Have a peaceful conversation with the child’s parent where you suggest activities you would like to do with the grandchild.

Ask parents first before inviting grandchildren to do something. “I’d like to take the kids to the zoo, how does that sound to you?”

Whenever possible, honor the preferences of the parents. Ask how you can be supportive for the family.

Team Players: Creating Harmonious Bonds Amidst Differences

“I realize that extended family members are acting and reacting out of their background and experiences,” Vera said. “I wish we were on the same team when it comes to the children.”

“It is time to have a talk with my dad,” Brian said. “I just hope he can hear that I love him and need him to be aware that some things he does just don’t work for our family.”

Grandparents offer wisdom based on experience. Today’s parents are connected to an abundance of information. When you have a question about why a parent does or does not do something, find a peaceful and private moment to ask. Listen to the answer. Each generation has different parenting trends.

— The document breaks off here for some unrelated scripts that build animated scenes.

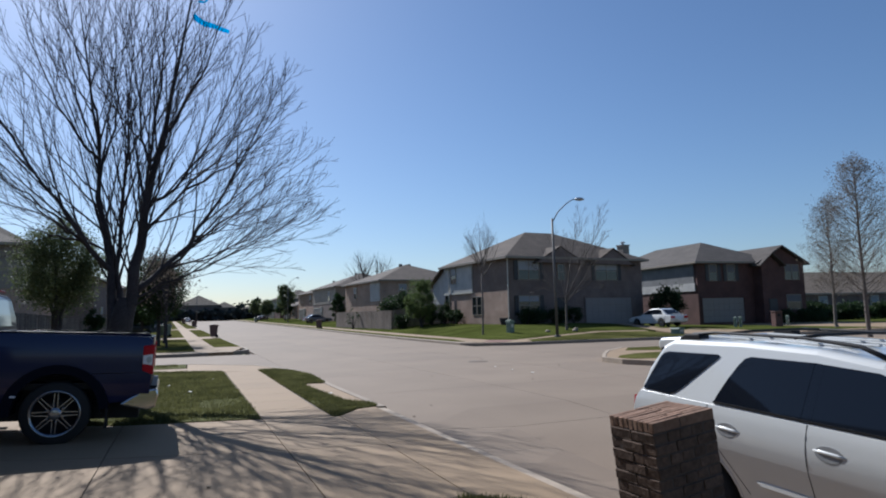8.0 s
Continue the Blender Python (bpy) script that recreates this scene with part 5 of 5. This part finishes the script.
saloon("coupe", pose(34.1, 37.3, gz(34.1, 38) + 0.02, 0, 0, 92), WHITE_PAINT, "white two-door coupe parked on a sunny driveway")
saloon("parked_car", pose(18.6, 101, gz(18, 101) + 0.05, 0, 0, 10), BLUE_PAINT, "blue grey car on a driveway far down the street")
saloon("parked_car", pose(18.6, 172, gz(13, 172), 0, 0, 60), DARK_PAINT, "dark car parked far down the street")
saloon("parked_car", pose(0.6, 176, road_z(0.6, 176), 0, 0, 90), WHITE_PAINT, "white car at the far kerb")
saloon("parked_car", pose(-3.3, 66, gz(-3.3, 66) + 0.02, 0, 0, 180), DARK_PAINT, "dark car on a driveway across the side street")
saloon("parked_car", pose(-2.5, 84, gz(-2.5, 84) + 0.02, 0, 0, 180), DARK_PAINT, "dark car on a driveway across the side street")

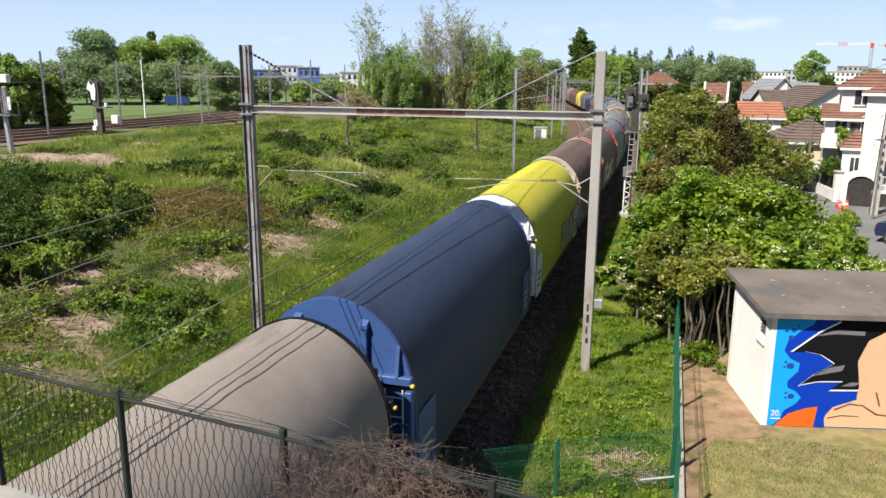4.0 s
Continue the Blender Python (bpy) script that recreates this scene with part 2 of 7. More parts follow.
def bend(y):
    """How far the line has turned off to the left at y."""
    t = min(max((y - 48) / 125, 0), 1)
    return -25 * (t ** 3 - t ** 4 / 2) - 0.2 * max(0, y - 173)


_ys = np.arange(-90, 620, 0.5)
_xs = np.array([bend(y) for y in _ys])
_ss = np.concatenate([[0], np.cumsum(np.hypot(np.diff(_xs), 0.5))]) - 90


def rail_pose(s, off=TRACK_X):
    """Place and heading (degrees) at s metres along the running line."""
    y, x = float(np.interp(s, _ss, _ys)), float(np.interp(s, _ss, _xs))
    slope = (bend(y + 0.5) - bend(y - 0.5))
    h = math.atan(-slope)
    return x + off / math.cos(h) * 1.0, y, math.degrees(h)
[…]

Parents are apt to be connected to grandparents when they feel confident the grandparents are serving as team players. Additionally, parents are more open to listen when the grandparent presents their thoughts with grace and kindness.

Embracing Change to Decode Emotional Manipulation

Recognize that God gave this child to this parent as part of his perfect plan. Defer to the parent’s preferences on choices around potty training, diet, sleep routines, and education options. Of course, if an environment is not safe, get counsel on how to intervene with a process in the best interests of the family.

Holding tight to your opinions or how you parented can result in alienating your adult child and their family. Different is not always wrong. Manipulating through word or action is the antithesis of building a relationship where both sides feel safe.

As families grow, grandparents can avoid subtle and not-so-subtle behaviors that alienate your adult kids by standing shoulder to shoulder with parents in the raising of their children.